Der innovative Charakter des Unterrichtsprojekts besteht vor allem in der Erprobung neuer Vermittlungsformen und Vermittlungsmethoden des „forschenden Lernens“ im Kontext erinnerungskultureller Aufarbeitung und Reflexion. Über verschiedene interdisziplinäre Zugänge und Vor- und Herangehensweisen gingen die SuS, angeleitet von ihrer Lehrkraft, der übergeordneten Frage nach, was mit den Jüdinnen und Juden aus Schopfloch, aber auch ihrer Geheimsprache „Lachoudisch“ in Nazideutschland geschehen ist, um sie nach langer Zeit der Vergessenheit zu entziehen, ihre Schicksale aus den verschiedensten Blickwinkeln zu beleuchten und sie über ein Mahnmal für die Gegenwartsgesellschaft erfahrbar zu machen.
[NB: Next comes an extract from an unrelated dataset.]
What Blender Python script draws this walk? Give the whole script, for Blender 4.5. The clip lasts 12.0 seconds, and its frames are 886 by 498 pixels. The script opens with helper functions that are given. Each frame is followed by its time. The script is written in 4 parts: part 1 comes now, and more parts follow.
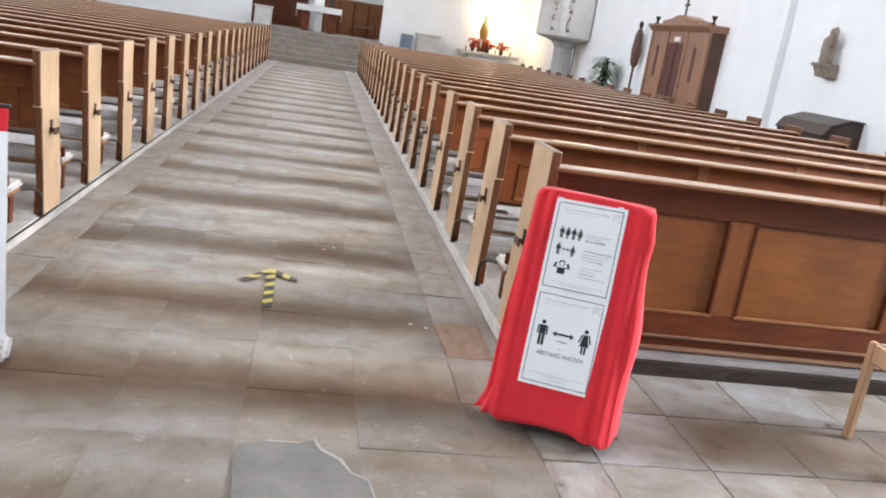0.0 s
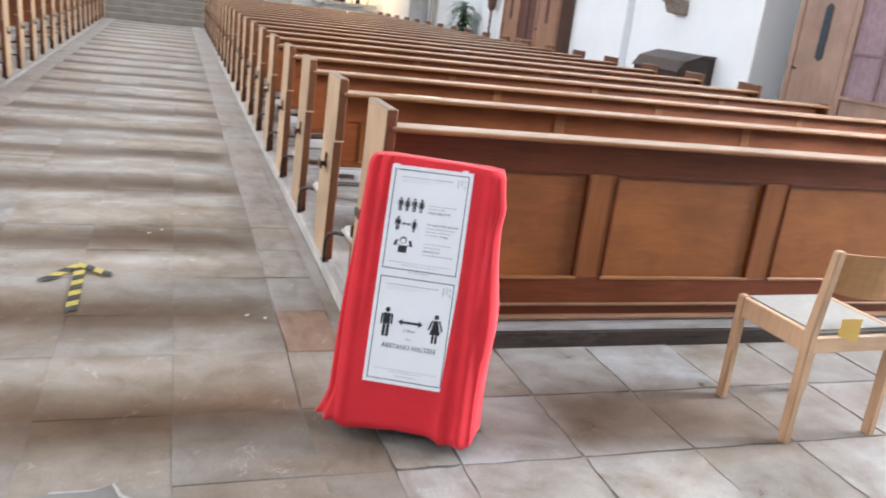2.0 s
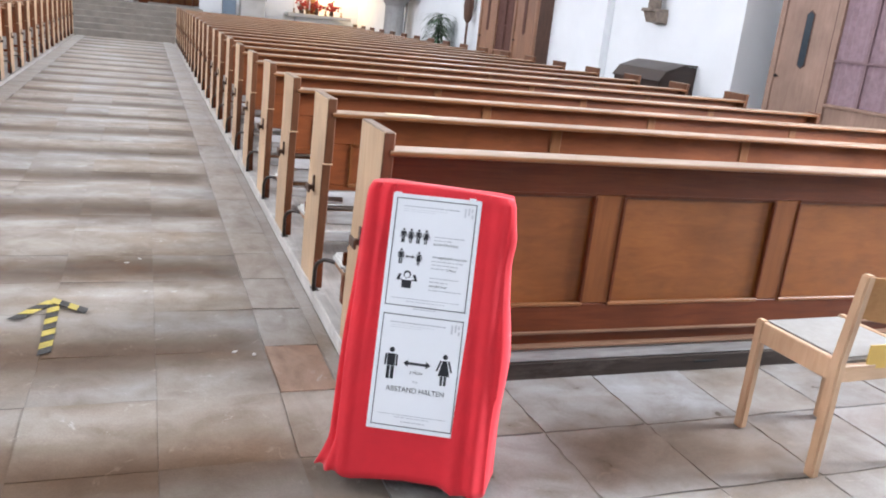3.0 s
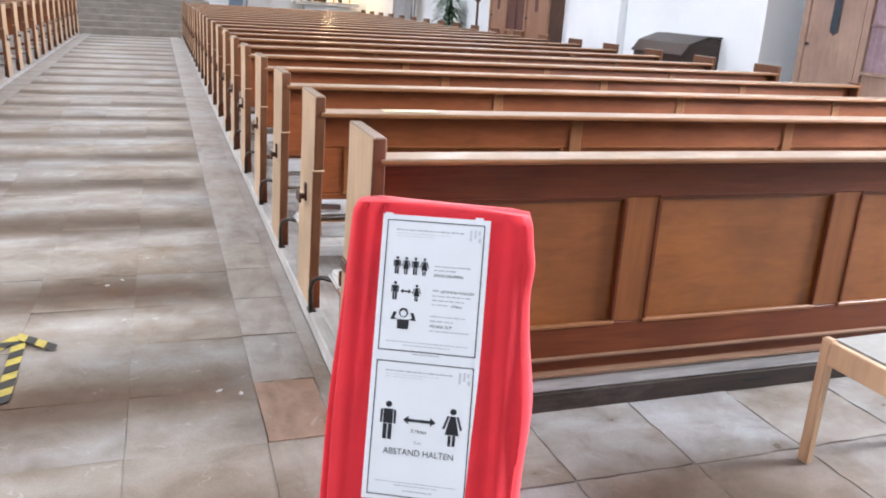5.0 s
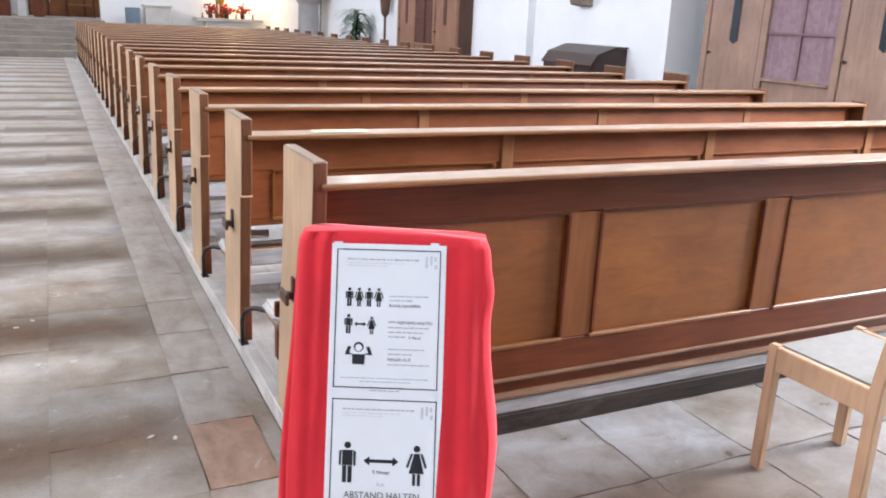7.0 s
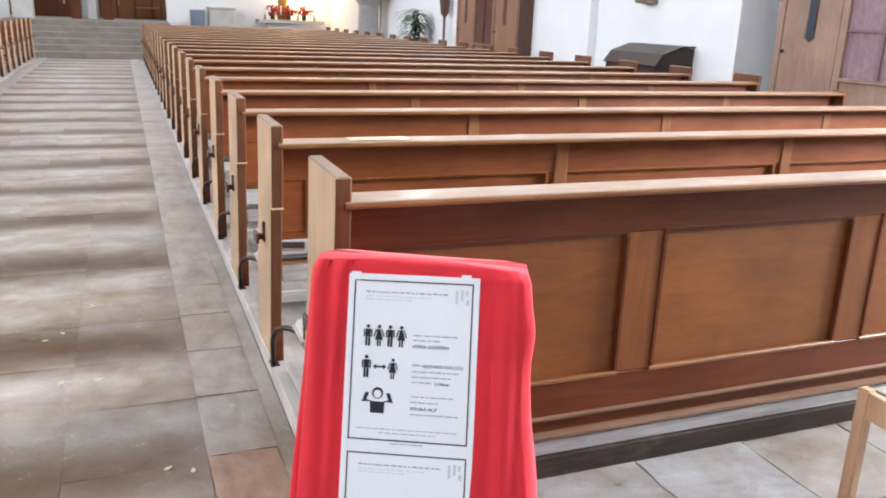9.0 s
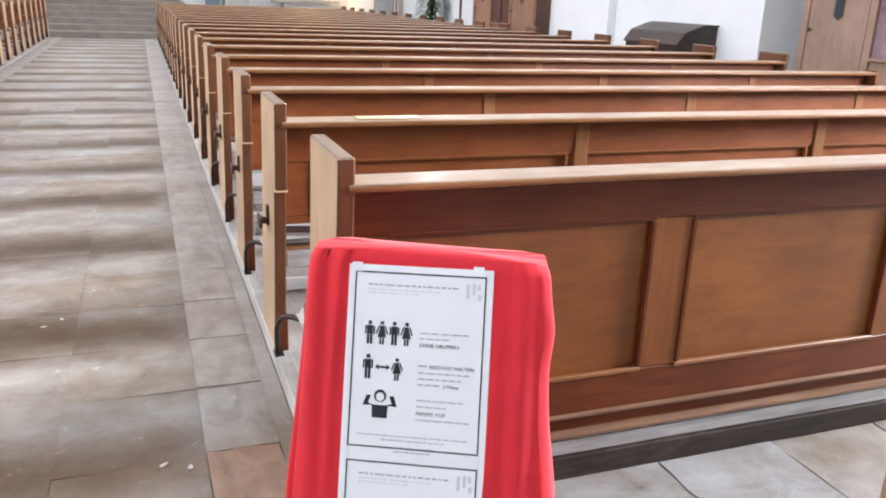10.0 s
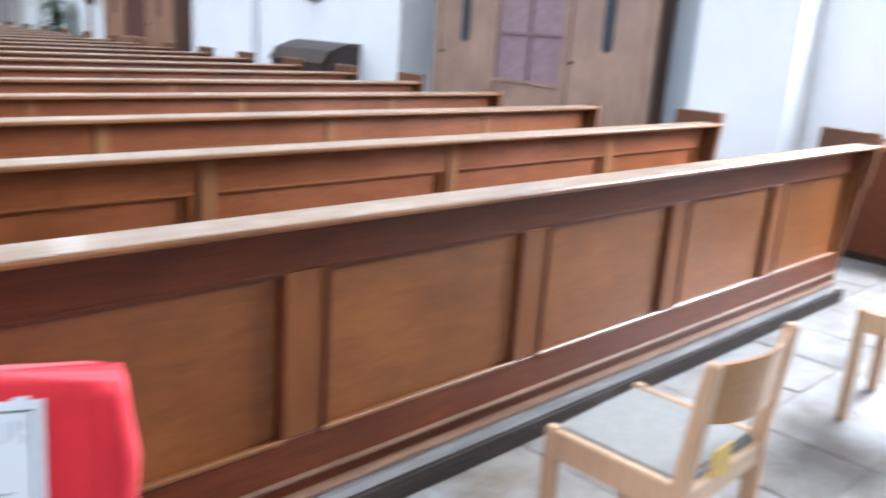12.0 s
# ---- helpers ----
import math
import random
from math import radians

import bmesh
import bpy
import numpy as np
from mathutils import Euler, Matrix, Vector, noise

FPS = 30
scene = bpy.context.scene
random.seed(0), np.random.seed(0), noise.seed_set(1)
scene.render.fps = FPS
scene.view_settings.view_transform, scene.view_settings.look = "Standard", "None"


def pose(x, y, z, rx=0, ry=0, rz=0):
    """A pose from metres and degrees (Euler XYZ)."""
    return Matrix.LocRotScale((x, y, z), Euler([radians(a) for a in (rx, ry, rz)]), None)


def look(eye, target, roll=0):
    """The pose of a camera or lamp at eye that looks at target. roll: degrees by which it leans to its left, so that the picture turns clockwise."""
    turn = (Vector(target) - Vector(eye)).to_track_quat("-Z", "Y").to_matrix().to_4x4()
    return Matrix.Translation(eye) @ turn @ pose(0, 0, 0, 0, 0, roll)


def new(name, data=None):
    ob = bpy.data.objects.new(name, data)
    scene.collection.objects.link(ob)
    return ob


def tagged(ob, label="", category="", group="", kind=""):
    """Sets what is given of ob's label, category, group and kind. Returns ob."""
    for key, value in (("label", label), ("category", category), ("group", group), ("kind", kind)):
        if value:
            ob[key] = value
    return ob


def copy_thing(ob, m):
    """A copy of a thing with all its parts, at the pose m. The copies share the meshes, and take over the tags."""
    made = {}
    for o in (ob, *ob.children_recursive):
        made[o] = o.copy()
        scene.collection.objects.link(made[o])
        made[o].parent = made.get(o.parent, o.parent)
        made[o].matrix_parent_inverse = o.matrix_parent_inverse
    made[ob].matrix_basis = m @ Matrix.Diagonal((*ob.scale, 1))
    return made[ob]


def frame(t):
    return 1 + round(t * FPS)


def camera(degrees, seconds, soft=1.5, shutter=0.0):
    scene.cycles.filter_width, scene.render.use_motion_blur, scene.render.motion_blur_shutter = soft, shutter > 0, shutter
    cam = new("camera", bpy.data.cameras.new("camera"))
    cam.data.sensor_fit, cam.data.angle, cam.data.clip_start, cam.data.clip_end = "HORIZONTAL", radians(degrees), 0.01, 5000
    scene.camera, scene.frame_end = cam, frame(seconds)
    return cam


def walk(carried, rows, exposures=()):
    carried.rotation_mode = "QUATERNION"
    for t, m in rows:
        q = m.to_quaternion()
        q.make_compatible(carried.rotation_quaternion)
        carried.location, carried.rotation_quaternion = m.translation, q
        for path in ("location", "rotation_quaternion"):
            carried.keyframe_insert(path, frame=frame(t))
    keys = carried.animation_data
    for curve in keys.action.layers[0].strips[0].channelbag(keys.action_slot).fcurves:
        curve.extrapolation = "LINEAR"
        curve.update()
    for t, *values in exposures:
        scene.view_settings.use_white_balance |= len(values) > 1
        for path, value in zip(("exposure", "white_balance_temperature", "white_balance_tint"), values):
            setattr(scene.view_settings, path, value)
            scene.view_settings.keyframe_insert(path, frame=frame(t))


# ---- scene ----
cam = camera(57.55, 12.0, soft=1.9, shutter=0.5)
# seconds, eye, yaw, pitch, roll
PATH = [
    (0, (1.612, 2.596, 1.526), -10.27, -14.54, 8.90),
    (0.5, (1.752, 2.755, 1.522), -9.51, -14.55, 8.01),
    (1, (1.849, 2.834, 1.515), -9.27, -14.33, 7.52),
    (1.5, (1.917, 2.905, 1.510), -12.59, -15.73, 6.35),
    (2, (1.891, 3.045, 1.520), -19.55, -16.72, 6.96),
    (2.5, (1.862, 3.195, 1.533), -21.41, -15.70, 6.25),
    (3, (1.862, 3.288, 1.525), -21.18, -15.81, 6.17),
    (5, (2.080, 3.735, 1.527), -19.70, -17.15, 3.52),
    (5.5, (2.054, 3.825, 1.538), -21.37, -17.32, 2.64),
    (6, (2.034, 3.844, 1.543), -24.58, -16.97, 2.67),
    (6.5, (2.031, 3.864, 1.534), -25.80, -16.00, 2.57),
    (7, (2.019, 3.879, 1.527), -26.03, -15.91, 2.65),
    (9, (2.199, 4.122, 1.521), -21.63, -16.07, 2.20),
    (9.5, (2.248, 4.170, 1.505), -20.29, -16.52, 2.11),
    (10, (2.273, 4.279, 1.486), -20.52, -17.39, 2.21),
    (10.5, (2.302, 4.442, 1.494), -21.58, -18.00, 1.73),
    (11, (2.317, 4.538, 1.505), -22.55, -17.82, 1.28),
    (11.5, (2.400, 4.574, 1.509), -30.40, -17.65, 1.91),
    (12, (2.566, 4.511, 1.526), -44.35, -15.21, 3.94),
]
walk(cam, [(t, pose(*eye, 90 + pitch, 0, yaw) @ pose(0, 0, 0, 0, 0, roll)) for t, eye, yaw, pitch, roll in PATH],
     [(0.0, 0.07, 6700, 12), (2.0, 0.10, 6600, 12), (3.0, 0.17, 6450, 14), (5.0, 0.24, 6450, 14), (7.0, 0.22, 6450, 15), (9.0, 0.22, 6650, 14),
      (11.3, 0.25, 6650, 14), (12.0, 0.12, 5950, 10)])

# ---- light ----
world = bpy.data.worlds.new("sky")
scene.world = world
world.use_nodes = True
wn = world.node_tree
sky = wn.nodes.new("ShaderNodeTexSky")
sky.sky_type, sky.sun_disc = "NISHITA", False
sky.sun_elevation, sky.sun_rotation = radians(38), radians(120)
wn.links.new(sky.outputs[0], wn.nodes["Background"].inputs[0])
wn.nodes["Background"].inputs[1].default_value = 0.12
scene.view_settings.exposure = 0.0

SKY_LAMP = 565.0


def window_lamp(name, eye, target, width, height, power, color=(0.86, 0.92, 1.0)):
    data = bpy.data.lights.new(name, "AREA")
    data.shape, data.size, data.size_y = "RECTANGLE", width, height
    data.energy, data.color = power, color
    ob = new(name, data)
    ob.matrix_world = look(eye, target)
    return ob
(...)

Damit leisteten die Lehrkraft und ihre SuS einen überaus wichtigen Beitrag für die örtliche Erinnerungskultur. Über ihren Appell, das Aktualisieren der Notwendigkeit der Verantwortungsübernahme und das Erinnern an die Opfer des Holocausts schreiben sie sich in das kulturelle Gedächtnis, aber auch in das aktuelle Zeitgeschehen samt gegenwärtiger und künftiger Diskurse ein.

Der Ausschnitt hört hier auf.